After such gatherings, my peers and I—all the children between the ages of six and twelve—would brainstorm several possible answers that would avoid the death of one of our parents. There was no right answer. If you spared the monkey, someone was going to die, and if you didn’t, someone would also die.

That night we agreed on an answer, but it was immediately rejected. We told Pa Sesay that if any of us was the hunter, we wouldn’t have gone hunting for monkeys. We told him, “There are other animals such as deer to hunt.”

“That is not an acceptable answer,” he said. “We are assuming that you as the hunter had already raised your gun and have to make the decision.” He broke his kola nut in half and smiled before putting a piece in his mouth.

When I was seven I had an answer to this question that made sense to me.

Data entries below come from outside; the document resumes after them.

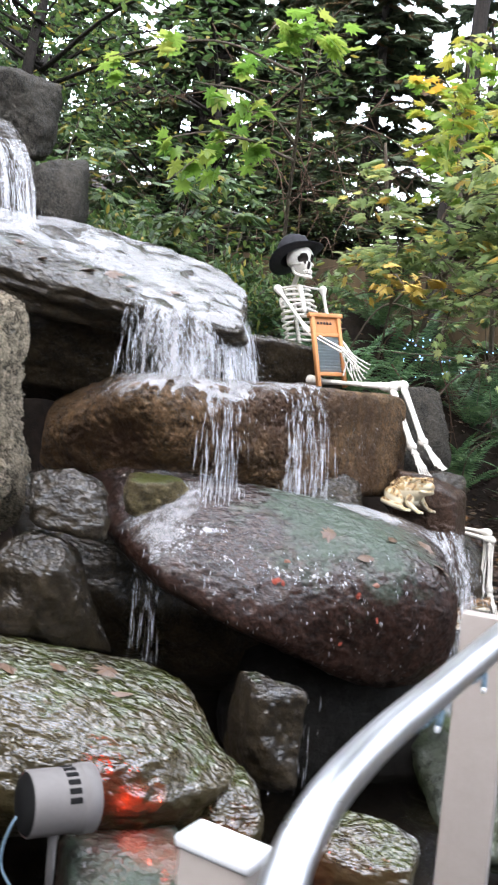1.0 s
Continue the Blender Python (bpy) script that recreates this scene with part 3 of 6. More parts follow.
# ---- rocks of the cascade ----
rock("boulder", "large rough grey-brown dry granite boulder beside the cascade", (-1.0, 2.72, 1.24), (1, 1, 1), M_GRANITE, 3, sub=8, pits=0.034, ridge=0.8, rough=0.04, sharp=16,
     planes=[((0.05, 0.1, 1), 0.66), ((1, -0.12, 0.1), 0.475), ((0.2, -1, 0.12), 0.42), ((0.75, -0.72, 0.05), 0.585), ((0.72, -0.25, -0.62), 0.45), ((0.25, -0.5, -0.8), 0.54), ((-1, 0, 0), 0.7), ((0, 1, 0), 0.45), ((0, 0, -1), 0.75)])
R_UP = rock("shelf_rock", "broad wet shelf rock carrying the upper stream", (-0.6, 3.95, 2.1), (0.9, 0.64, 0.13), M_DARK, 8, (23, 12, 8), rough=0.04, sub=6, pits=0.02)
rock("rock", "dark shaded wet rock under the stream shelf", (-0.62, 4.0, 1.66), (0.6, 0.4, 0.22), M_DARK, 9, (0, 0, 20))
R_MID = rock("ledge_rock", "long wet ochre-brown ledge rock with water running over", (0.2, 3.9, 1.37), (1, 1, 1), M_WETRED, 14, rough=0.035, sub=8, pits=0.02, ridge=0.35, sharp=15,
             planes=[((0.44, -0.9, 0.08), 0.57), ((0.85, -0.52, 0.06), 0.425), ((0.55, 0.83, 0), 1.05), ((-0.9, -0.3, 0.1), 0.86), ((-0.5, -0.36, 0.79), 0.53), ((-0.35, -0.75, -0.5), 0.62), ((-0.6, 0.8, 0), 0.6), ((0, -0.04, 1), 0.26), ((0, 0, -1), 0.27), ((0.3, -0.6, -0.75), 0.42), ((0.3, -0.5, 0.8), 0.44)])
R_LOW = rock("boulder", "big wet red-brown boulder with grey-green moss on top", (0.62, 3.5, 0.82), (1, 1, 1), M_WETMOSS, 21, (0, 0, 24), rough=0.05, sub=8, pits=0.008, sharp=9,
             planes=[((0.12, 0.0, 1), 0.33), ((0.32, -0.2, 0.92), 0.37), ((-0.05, -0.5, 0.86), 0.37), ((-0.1, -0.76, 0.64), 0.43), ((0.05, -0.97, 0.1), 0.53), ((0.1, -0.85, -0.5), 0.56), ((-0.39, 0.1, -0.9), 0.26), ((-0.5, -0.35, 0.75), 0.64), ((-0.9, -0.3, 0.2), 0.82), ((-0.75, -0.35, -0.5), 0.74), ((0.72, -0.4, 0.58), 0.6), ((0.9, -0.35, -0.1), 0.7), ((0.2, 1, 0.1), 0.52), ((0, 0, -1), 0.42)])
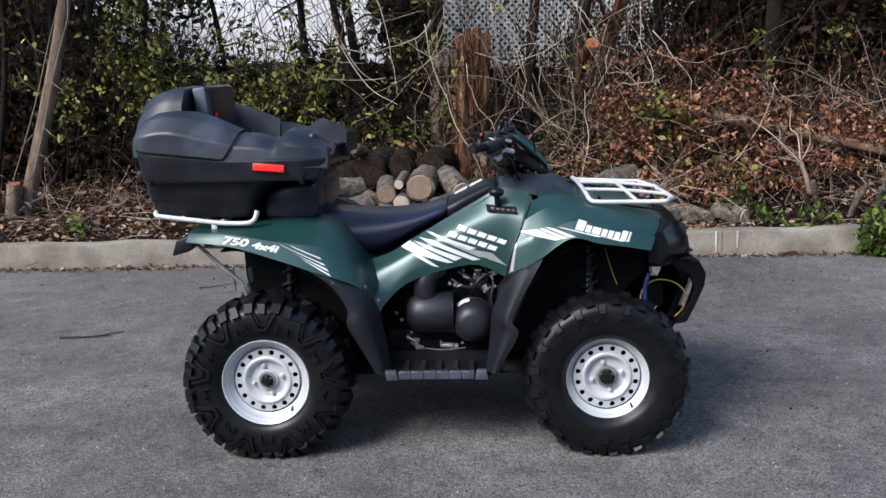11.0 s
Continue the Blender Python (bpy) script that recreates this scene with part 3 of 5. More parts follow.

I never discussed it with anyone, though, for fear of how my mother would feel. I concluded to myself that if I were the hunter, I would shoot the monkey so that it would no longer have the chance to put other hunters in the same predicament.

CHRONOLOGY

It is believed, though not recorded in written form, that the Bullom (Sherbro) people were present along the coast of Sierra Leone before the 1200s, if not earlier—before European contact with Sierra Leone. By the beginning of the 1400s, many tribes from other parts of Africa had migrated and settled in what came to be known as Sierra Leone. Among these tribes were the Temne. They settled along the northern coast of present-day Sierra Leone, and the Mende, another major tribe, occupied the south. There were fifteen additional tribes scattered in different parts of the country.